Declarations that fundraisers must make to the public explaining how they are paid are too complicated and "incredibly difficult for charities to get their heads around", according to Lindsay Boswell, chief executive of the Institute of Fundraising.
Boswell told a charity law conference last week that the complexities of the subject had not been addressed properly when the Charities Act 2006 was being drafted.
"The declarations are essential and the Office of the Third Sector has done a good job with its guidance," he said. "But no one can deny that if the institute has had to issue 15 draft templates for the declarations different kinds of fundraisers have to make, things must have gone dramatically wrong."
He also doubted whether the new regulations would be enforced. "The police and local authorities don't give a monkey's about what goes on in the world of fundraising," he told the conference, run by the Directory of Social Change and law firm Bates Wells & Braithwaite.
Boswell also questioned whether the part of the Charities Act transferring the licensing of public collections to the Charity Commission would be implemented. He said: "The proposals are fantastic, but the Charity Commission doesn't want to have to issue public collections licences because it doesn't have the resources. And if you asked the OTS legal team where public collections are in its priority list, it would probably say '12'".
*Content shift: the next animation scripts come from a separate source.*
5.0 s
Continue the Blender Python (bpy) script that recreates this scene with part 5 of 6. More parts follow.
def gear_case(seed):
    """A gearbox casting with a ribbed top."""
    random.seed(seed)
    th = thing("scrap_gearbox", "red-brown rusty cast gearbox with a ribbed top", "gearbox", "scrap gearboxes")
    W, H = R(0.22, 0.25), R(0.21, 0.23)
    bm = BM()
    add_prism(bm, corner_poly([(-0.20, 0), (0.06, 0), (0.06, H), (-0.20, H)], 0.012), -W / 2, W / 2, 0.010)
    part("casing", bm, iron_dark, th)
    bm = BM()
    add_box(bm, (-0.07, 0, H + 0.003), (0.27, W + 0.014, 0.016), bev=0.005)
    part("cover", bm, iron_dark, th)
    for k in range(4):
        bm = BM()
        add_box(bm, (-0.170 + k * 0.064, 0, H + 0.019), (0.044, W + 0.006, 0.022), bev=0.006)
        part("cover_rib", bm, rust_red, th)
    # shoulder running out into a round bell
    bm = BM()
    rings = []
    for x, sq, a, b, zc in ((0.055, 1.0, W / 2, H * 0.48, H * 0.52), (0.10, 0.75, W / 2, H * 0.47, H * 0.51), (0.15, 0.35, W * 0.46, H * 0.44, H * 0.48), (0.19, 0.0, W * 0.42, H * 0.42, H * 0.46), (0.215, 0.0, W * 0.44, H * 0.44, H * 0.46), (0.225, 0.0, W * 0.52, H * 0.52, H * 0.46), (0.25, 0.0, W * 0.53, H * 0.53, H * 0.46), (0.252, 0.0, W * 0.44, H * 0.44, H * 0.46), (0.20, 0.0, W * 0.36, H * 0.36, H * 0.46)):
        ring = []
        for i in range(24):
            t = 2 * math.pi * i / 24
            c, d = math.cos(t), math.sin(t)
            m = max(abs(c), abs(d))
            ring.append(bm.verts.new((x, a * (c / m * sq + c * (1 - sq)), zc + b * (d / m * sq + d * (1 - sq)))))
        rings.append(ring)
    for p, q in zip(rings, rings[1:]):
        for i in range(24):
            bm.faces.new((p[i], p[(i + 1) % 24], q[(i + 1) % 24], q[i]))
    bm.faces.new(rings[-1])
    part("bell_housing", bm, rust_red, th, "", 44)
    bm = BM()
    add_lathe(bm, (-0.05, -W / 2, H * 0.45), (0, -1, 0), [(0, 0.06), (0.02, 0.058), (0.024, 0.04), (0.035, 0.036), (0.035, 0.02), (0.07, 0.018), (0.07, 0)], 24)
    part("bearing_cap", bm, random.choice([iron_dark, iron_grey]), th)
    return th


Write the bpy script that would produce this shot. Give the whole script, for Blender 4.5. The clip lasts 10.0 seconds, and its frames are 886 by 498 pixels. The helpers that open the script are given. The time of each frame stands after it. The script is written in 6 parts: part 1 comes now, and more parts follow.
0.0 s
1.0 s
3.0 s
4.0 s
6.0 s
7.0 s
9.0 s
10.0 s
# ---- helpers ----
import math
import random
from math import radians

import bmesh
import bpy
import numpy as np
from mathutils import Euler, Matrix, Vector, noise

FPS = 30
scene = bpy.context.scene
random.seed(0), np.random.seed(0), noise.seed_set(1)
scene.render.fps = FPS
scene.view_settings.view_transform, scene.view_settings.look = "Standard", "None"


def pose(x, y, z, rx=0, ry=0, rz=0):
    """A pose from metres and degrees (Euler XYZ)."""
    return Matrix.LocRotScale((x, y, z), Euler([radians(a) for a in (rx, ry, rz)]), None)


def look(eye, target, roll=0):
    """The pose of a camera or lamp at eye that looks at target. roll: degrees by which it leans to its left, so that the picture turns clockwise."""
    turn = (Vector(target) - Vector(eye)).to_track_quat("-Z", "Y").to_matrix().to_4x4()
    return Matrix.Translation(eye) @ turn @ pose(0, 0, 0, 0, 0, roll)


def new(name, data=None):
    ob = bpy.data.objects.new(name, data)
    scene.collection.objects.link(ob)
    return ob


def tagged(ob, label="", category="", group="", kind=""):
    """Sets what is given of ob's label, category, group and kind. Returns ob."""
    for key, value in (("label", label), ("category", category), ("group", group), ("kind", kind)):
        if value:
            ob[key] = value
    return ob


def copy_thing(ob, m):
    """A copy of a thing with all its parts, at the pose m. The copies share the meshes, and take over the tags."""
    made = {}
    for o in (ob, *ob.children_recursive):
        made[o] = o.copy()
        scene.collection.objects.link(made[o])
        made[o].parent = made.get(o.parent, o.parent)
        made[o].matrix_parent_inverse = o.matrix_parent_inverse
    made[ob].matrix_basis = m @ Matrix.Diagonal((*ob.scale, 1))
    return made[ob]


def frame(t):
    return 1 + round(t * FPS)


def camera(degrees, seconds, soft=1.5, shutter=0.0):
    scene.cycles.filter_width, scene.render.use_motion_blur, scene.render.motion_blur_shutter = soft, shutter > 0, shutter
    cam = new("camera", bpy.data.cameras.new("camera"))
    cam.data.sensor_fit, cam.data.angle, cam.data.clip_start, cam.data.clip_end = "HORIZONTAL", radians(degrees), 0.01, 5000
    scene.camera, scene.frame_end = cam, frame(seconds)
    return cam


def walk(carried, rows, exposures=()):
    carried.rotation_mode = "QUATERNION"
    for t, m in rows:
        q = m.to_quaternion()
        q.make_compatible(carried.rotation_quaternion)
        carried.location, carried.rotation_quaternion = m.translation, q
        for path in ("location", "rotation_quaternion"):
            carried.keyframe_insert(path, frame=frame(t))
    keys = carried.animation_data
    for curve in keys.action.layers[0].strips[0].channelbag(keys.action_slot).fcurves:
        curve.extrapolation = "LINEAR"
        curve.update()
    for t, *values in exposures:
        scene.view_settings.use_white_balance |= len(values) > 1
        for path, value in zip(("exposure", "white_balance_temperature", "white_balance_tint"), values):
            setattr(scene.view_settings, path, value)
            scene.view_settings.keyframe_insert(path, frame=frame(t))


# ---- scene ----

Mick Aldridge, chief executive of the Public Fundraising Regulatory Association, told Third Sector it was understandable that the OTS had other priorities, such as compensating charities for losses in the Icelandic banking collapse.
But predictions from senior sector pundits that the measures on public collections would never be brought in could become self-fulfilling prophesies, he said.
A spokesman for the OTS said: "We are carrying out research that will inform the implementation of the licensing regime. This is a sensible approach and should not be taken to mean anything else."